Mungkin tidak pernah terpikir(kan) bagi Anda-Anda sebelum-sebelumnya, bahwa(sanya) kita-kita penutur bahasa Minang tulen ini tidak memiliki leksikon/leksem dan yang orisiniil. Bagi kita-kita yang mengikuti sistem pendidikan mayoritas di Indonesia, tentu kiranya mengetahui daripada bahwasanya adalah pelajaran bahasa di negara kita ini sekurang-kurangnya menuntut kompetensi akan empat bahasa: inggris, arab, bahasa Indonesia sendiri (ragam baku/formal), dan bahasa daerah/dialek/aksen (restricted code) yang dengan sendirinya (unconscious acceptance).
Tiga bahasa pertama (arab, inggris, dan indonesia itu) memiliki kosakata dan (and dan wa). Khusus bahasa minang (mungkin juga kasus yang sama menjangkiti bahasa-bahasa daerah lainnya), kata dan ini penggunaannya diwakilkan kepada kosakata jo yang secara leterlek lebih berarti atau bermakna: dengan, serta, bersama, dan sejenisnya. Selain itu--sebagaimana ditulis Professor Hermawati Sarif dari Universitas Negeri Padang dalam bukunya tentang konjungsi koordinatif lintas bahasa--hasil penelitian-penelitian para akademisi minanger`s menunjukkan bahwa "fungsi dan ini" dalam bahasa Minang bisa juga dimarkahi oleh elemen ekstra/paralinguistik berupa "jeda" (atau koma dalam penulisan). Disebutkan juga berkait fenomena ini, terdapat ciri khas bahasa Minang yang terdiri atas banyak klausa (yang dipisahkan jeda konjungsi setara ini) dalam satu kalimat yang bisa sampai sembilan (kecuali delapan klausa berdasarkan data yang bisa didapat?)

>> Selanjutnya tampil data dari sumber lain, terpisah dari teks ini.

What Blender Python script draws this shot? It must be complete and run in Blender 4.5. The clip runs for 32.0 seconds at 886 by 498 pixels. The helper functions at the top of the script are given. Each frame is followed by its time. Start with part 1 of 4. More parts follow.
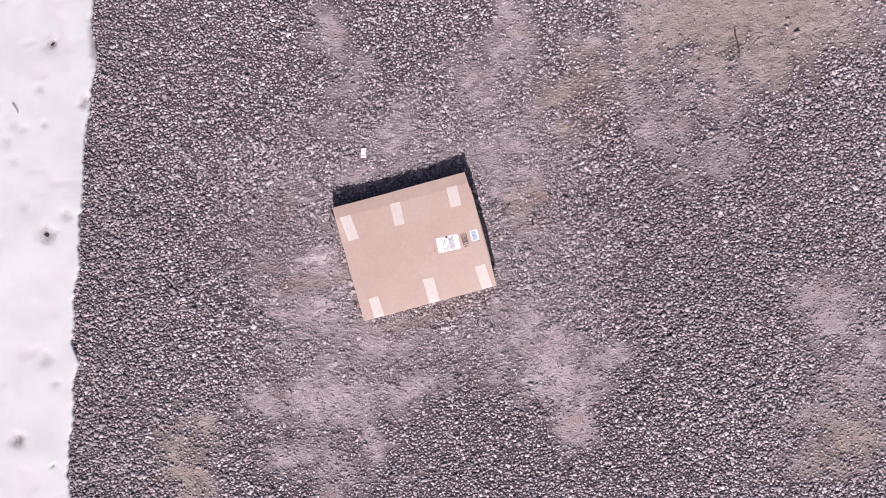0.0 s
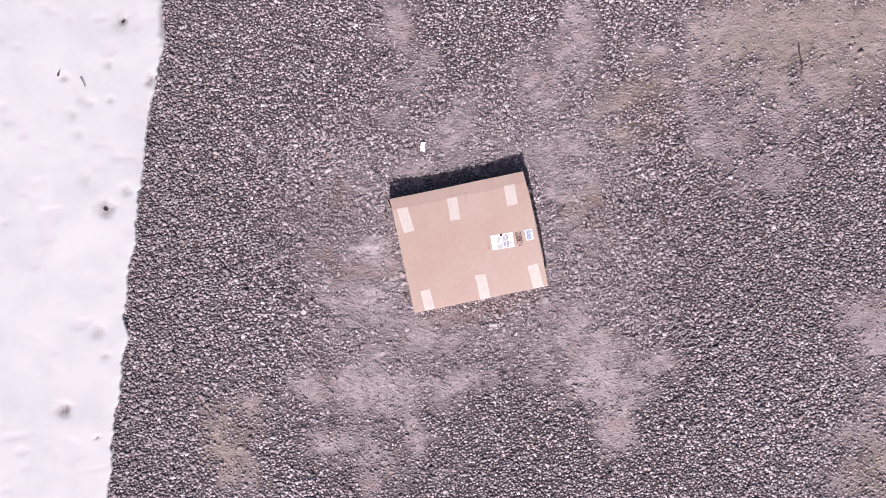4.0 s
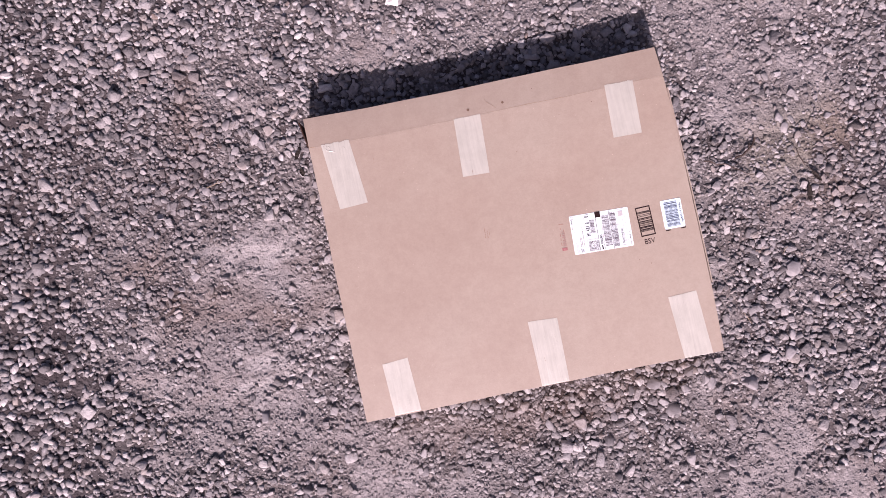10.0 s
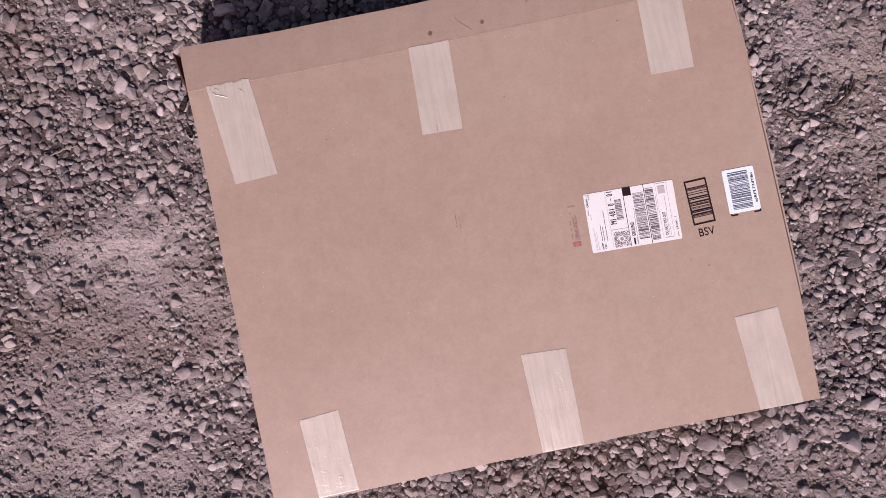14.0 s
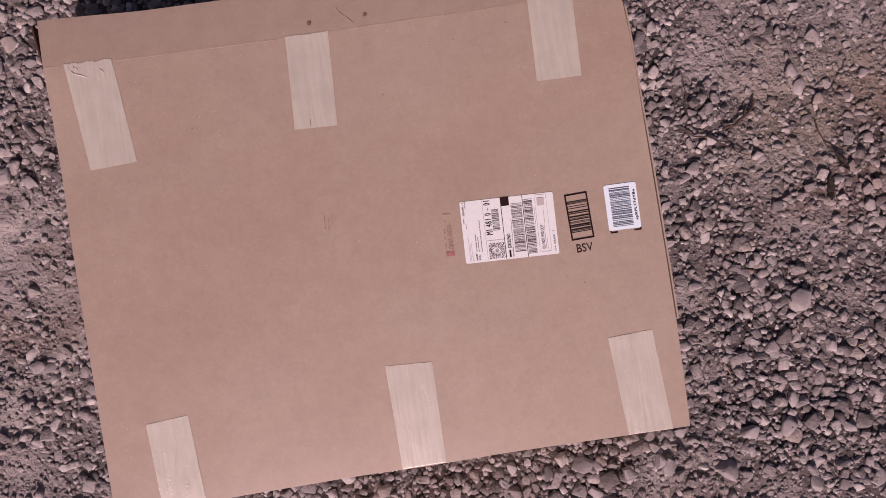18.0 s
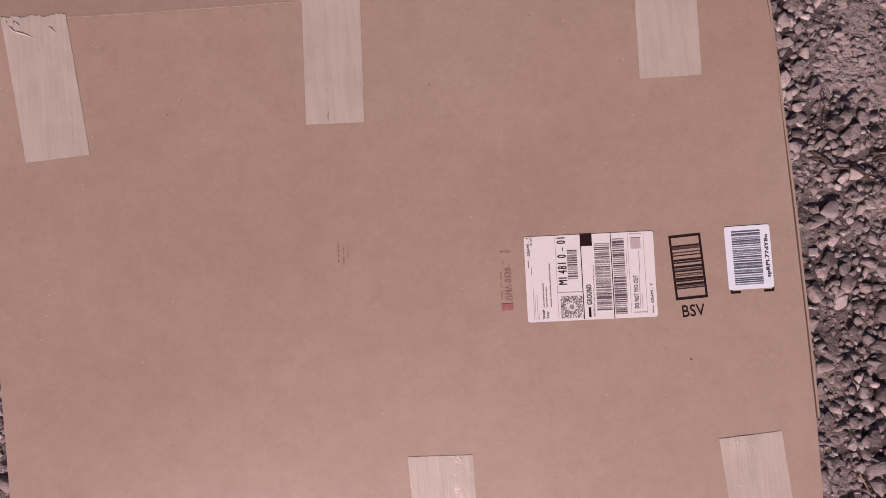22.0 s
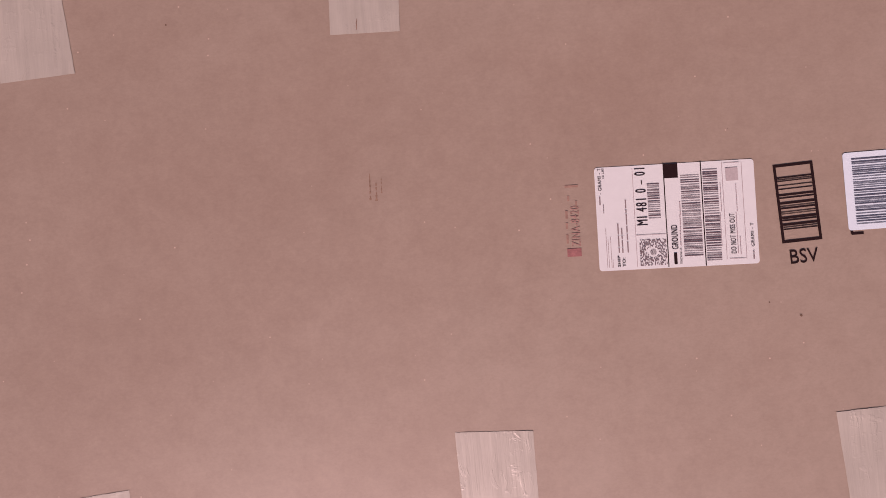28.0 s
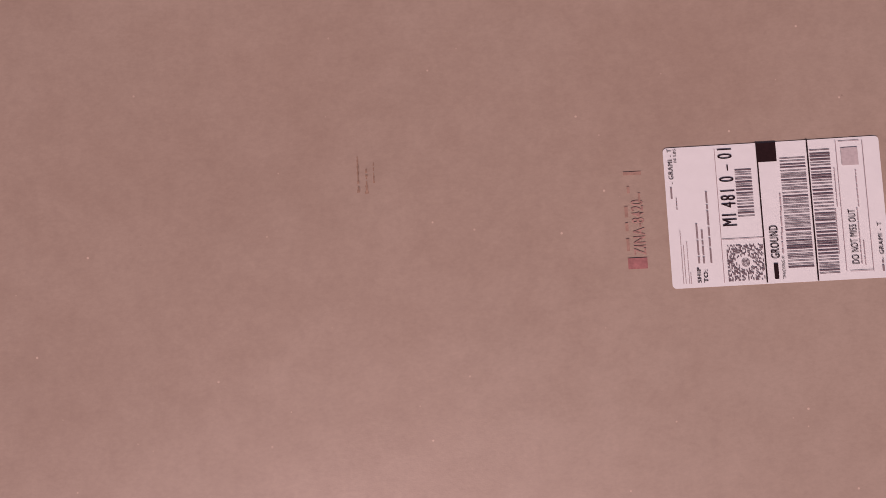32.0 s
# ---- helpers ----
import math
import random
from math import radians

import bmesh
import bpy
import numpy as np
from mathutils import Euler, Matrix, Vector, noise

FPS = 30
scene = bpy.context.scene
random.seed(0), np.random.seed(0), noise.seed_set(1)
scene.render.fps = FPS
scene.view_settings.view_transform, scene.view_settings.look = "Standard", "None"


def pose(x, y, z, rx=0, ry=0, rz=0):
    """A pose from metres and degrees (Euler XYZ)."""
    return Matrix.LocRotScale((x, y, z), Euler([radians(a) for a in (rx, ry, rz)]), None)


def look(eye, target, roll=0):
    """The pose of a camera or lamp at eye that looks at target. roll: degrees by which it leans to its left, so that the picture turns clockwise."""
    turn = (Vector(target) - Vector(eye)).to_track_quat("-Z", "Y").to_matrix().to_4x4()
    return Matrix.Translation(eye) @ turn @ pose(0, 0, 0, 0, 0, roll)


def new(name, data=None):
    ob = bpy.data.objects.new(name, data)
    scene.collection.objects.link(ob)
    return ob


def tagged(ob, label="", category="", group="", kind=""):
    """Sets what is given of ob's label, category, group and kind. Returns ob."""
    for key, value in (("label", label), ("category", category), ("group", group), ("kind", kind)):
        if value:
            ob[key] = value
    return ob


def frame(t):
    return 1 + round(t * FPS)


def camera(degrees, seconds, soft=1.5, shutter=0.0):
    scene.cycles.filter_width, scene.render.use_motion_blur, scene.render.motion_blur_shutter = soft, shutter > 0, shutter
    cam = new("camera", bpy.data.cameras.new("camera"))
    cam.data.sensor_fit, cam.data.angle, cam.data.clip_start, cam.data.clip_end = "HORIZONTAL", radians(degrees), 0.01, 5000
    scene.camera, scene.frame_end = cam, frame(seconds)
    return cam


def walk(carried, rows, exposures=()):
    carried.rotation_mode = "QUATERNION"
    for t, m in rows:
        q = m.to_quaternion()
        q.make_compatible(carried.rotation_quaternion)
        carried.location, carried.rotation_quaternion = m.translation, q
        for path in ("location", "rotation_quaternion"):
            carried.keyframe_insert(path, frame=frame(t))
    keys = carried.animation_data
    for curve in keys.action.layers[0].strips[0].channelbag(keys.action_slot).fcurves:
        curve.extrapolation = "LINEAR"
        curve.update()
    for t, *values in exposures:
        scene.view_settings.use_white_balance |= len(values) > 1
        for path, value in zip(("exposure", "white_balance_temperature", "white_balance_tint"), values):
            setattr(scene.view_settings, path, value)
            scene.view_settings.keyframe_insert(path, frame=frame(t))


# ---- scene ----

Dijelaskan--dan dicari-carikan makna yang membangga-banggakannya--bahwa ketiadaan kosakata khusus dan ini dalam bahasa Minang terkait dengan watak kebudayaan minang yang egalitarian. Untuk sesuatu yang jelas-jelas setara (dua atau lebih klausa), kecerdasan orang Minang mengkonsensuskan komunikasinya tidak perlu lagi eksplisit menggunakan konjungsi yang diverbalkan. Tapi untuk konjungsi intra-frasa, kenyataannya "kecerdasaan" tersebut masih eksplisit membutuhkan kemunculan kongkrit markah makna dan yang digantikan oleh kata jo. Dalam buku yang menjelaskan problematika hal ini tersebut, ada mungkin yang sedikit khilaf namun fatal ketika beliau mendalilkan ini kepada teori semesta-bahasanya antropolog Sapir-Worf dimana repertoire bahasalah yang membentuk pikiran kemudian selanjutnya world view bukannya lingkungan/konsensus budaya Minang yang membentuk kosa kata itu sebagaimana argumen-argumentasi yang pembantah hipotesis tersebut.
Daripada Anda bingung dan karena tak tuntas dan tak punya waktu untuk meneliti lebih lanjut supaya lebih paham lalu mengambil opini prematur bahwa linguistik atau ilmu bahasa ini doyan betul merumit-rumitkan hal yang sebetulnya sederhana tapi kadang malahan suka menyederhana-nyederhakan situasi yang esensinya rumit sebenarnya (sebagaimana dikatakan murphy law bahwa tidak ada yang sesederhana yang terlihat), baiklah saya akan membicarakan masalah ini dari sudut tinjauan romantisnya saja, okay?. Tidak ada salahnya kira Anda sedikit pengertian bahwa studi ini bagaikan jeruk menjelaskan jeruk karena jika dalam ilmu lain seperti sains/teknik misalnya bahasa hanyalah alat pengantar saja cuma tok dan angka-angka bisa menjelaskan maksud maka disini si jeruk harus membahas itu jeruk apakah itu. Jadi wajar agak mbulet sedikit yaaaa....
Okeh sebegindang dulu, kapan-kapan nanti novel ini kami lanjutkan. Harap maklum, sedang ada hal lain yang mendesak untuk saya "anukan". Sekedar hadir dulu. Lama sudah atau sudah lama nih komporsiana tak aq "bikin rame" dengan ide-ide non-produk (opini) massal dan asal beda. Hehe!